Influence of preparation process on the transparency of CsI microcolumns in the structured CsI scintillation screen based on oxidized silicon micropore array template

Abstract

The structured CsI scintillation screens based on oxidized silicon micropore array templates can maintain high spatial resolution in X-ray imaging while increasing their thickness. However, the detection efficiency of the screens is not only related to their thickness, but also related to the transparency of the CsI scintillation microcolumns in the screens, because it affects the output of the scintillation light. In this work, the hexagonal array arranged structured CsI scintillation screens based on oxidized silicon micropore templates with pore pitch about 4.3μm and diameter about 3.0μm were fabricated by vacuum melting and pressure injection method.

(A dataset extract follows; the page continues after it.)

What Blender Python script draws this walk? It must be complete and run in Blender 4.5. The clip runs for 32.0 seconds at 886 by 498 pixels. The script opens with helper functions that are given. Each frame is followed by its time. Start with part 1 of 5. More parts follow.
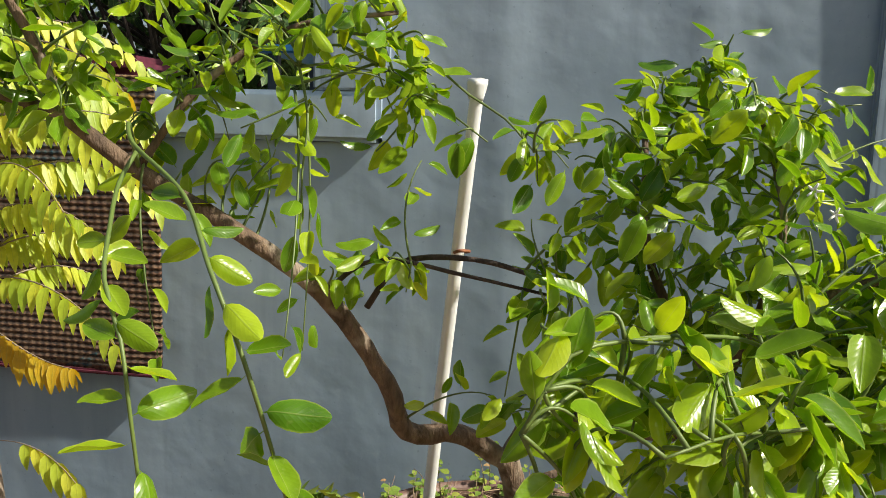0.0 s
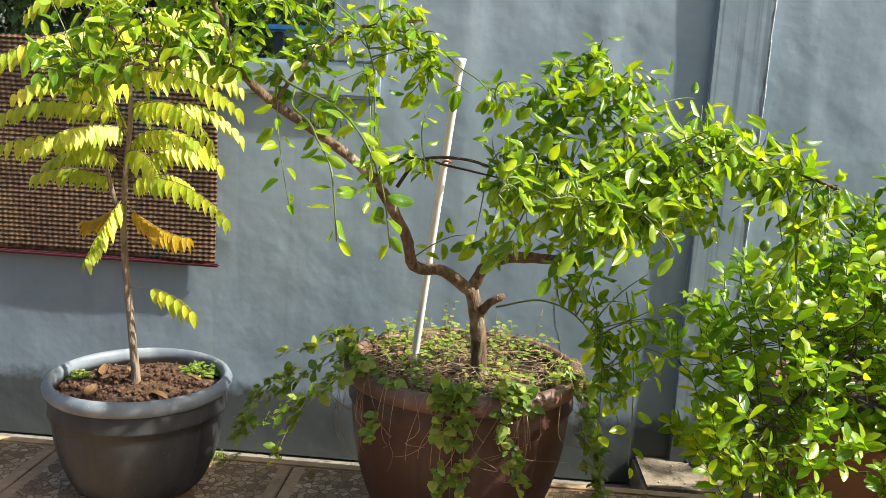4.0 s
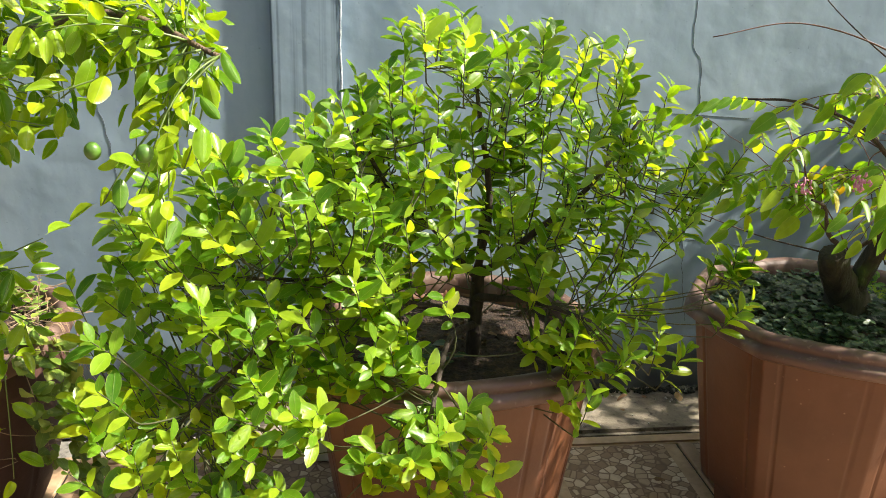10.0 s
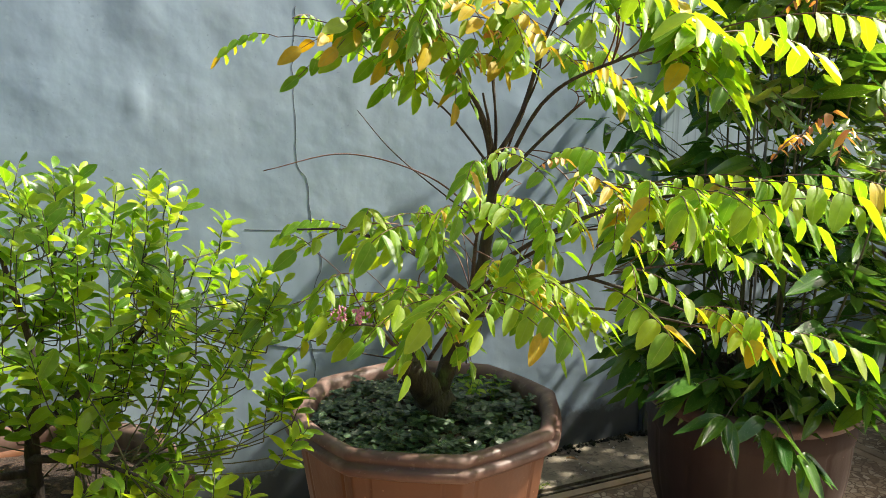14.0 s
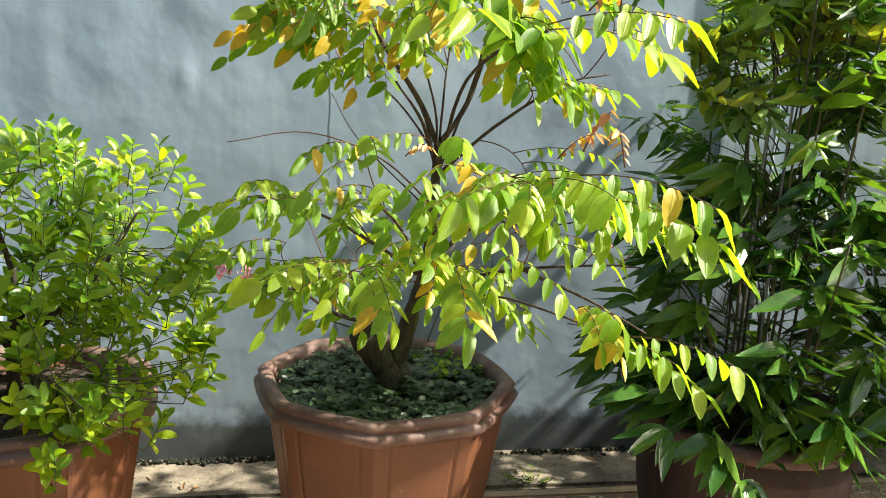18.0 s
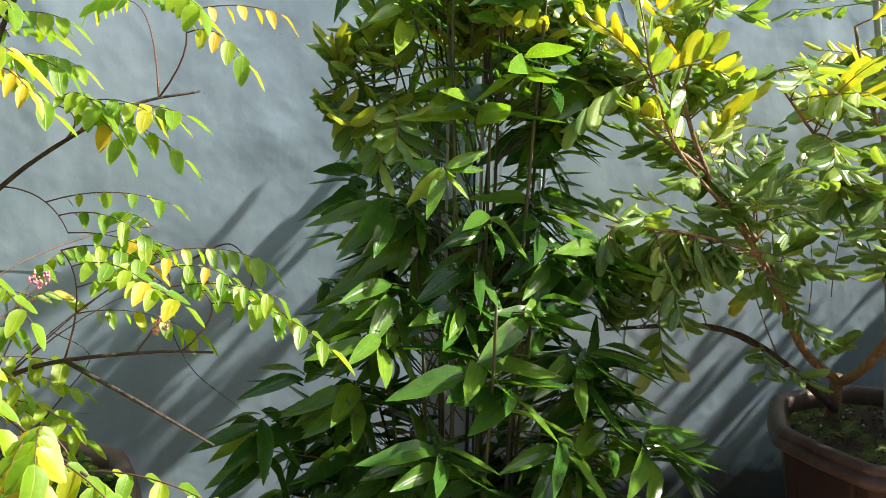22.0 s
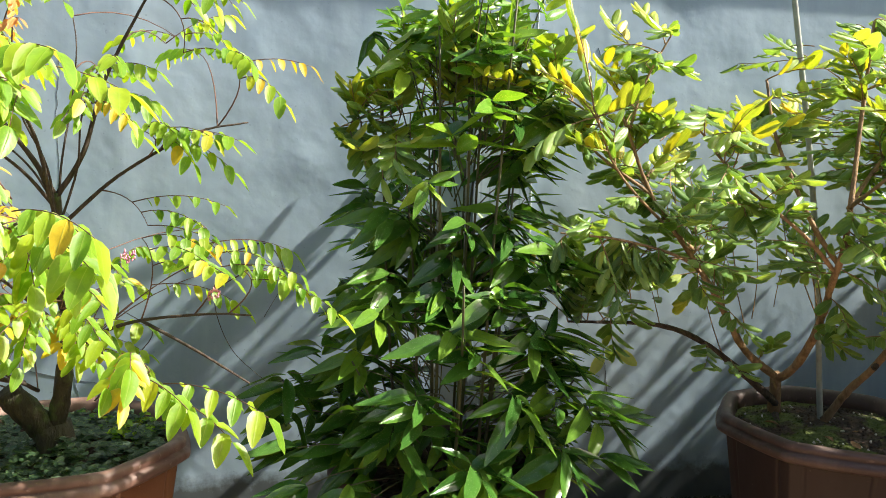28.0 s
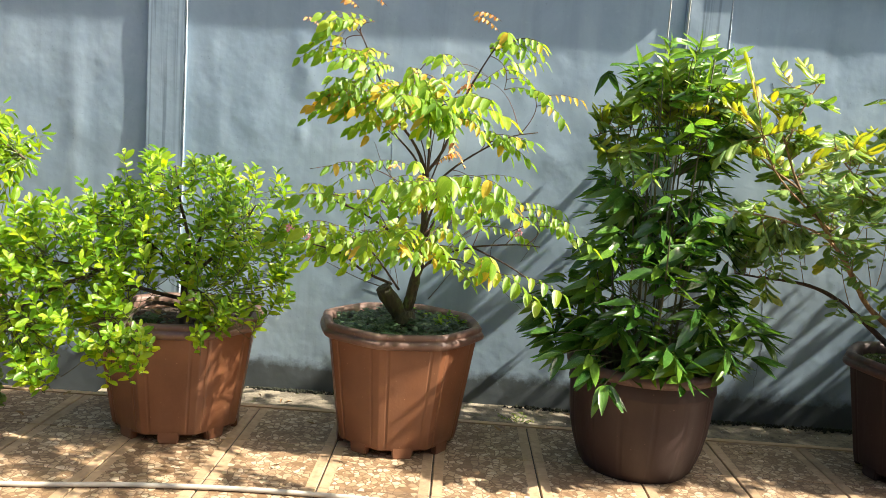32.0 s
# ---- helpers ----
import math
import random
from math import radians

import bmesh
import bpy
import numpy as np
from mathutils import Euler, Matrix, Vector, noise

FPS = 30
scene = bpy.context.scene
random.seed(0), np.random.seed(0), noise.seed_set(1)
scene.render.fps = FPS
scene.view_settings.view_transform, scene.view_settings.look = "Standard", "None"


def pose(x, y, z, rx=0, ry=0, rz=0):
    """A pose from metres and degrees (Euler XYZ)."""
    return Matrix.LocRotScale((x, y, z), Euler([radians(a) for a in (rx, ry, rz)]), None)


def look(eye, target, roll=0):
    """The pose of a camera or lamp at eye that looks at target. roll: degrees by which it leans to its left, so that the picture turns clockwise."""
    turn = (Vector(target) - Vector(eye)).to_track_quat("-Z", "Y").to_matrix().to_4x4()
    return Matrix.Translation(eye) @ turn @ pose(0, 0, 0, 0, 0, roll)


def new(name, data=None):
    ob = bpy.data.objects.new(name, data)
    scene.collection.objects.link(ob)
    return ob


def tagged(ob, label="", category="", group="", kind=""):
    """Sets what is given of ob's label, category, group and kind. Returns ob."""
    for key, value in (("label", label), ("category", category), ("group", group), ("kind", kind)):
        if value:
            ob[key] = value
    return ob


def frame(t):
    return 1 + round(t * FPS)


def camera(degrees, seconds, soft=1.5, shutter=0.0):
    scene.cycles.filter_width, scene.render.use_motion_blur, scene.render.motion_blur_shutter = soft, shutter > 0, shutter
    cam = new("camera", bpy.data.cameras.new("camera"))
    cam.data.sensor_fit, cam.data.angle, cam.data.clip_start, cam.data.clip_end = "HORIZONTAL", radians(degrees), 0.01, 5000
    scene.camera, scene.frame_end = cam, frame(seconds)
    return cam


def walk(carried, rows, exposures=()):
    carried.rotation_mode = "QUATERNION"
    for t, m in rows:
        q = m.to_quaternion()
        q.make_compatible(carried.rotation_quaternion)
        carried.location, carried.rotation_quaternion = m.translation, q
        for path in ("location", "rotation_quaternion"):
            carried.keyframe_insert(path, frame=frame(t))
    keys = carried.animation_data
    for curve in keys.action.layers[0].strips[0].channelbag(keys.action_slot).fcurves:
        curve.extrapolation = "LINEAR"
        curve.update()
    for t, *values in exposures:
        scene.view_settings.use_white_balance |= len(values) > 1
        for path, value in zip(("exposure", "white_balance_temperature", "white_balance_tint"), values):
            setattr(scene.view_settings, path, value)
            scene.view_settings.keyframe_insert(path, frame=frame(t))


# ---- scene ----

In order to improve the transparency of the CsI microcolumns, the effects of filling temperature and pressure on the morphology, crystallinity, X-ray excited optical luminescence (XEOL) and transparency of the CsI scintillation microcolumns were studied after a preliminary research on TG-DSC, melt viscosity and bulk preparation of CsI material. The results show that with the increase of filling temperature, the cracks and microbubbles in the filled CsI microcolumns become less or even disappear under the filling pressure of 6 MPa, and the crystallinity of the microcolumns becomes better. Meanwhile, the intensity of the XEOL becomes stronger. The light attenuation coefficients of the CsI scintillation microcolumns prepared at different filling temperature were derived by Geant4 Monte Carlo simulation toolkit according to the results of XEOL. The light attenuation coefficient decreases significantly as the filling temperature increases. When the filling temperature reaches 660 °C, the light attenuation coefficient of the CsI microcolumns has dropped below 0.002μm−1. Such a low light attenuation coefficient is completely suitable for X-ray imaging of the structured high-resolution CsI scintillation screens based on oxidized silicon micropore array templates that have been developed.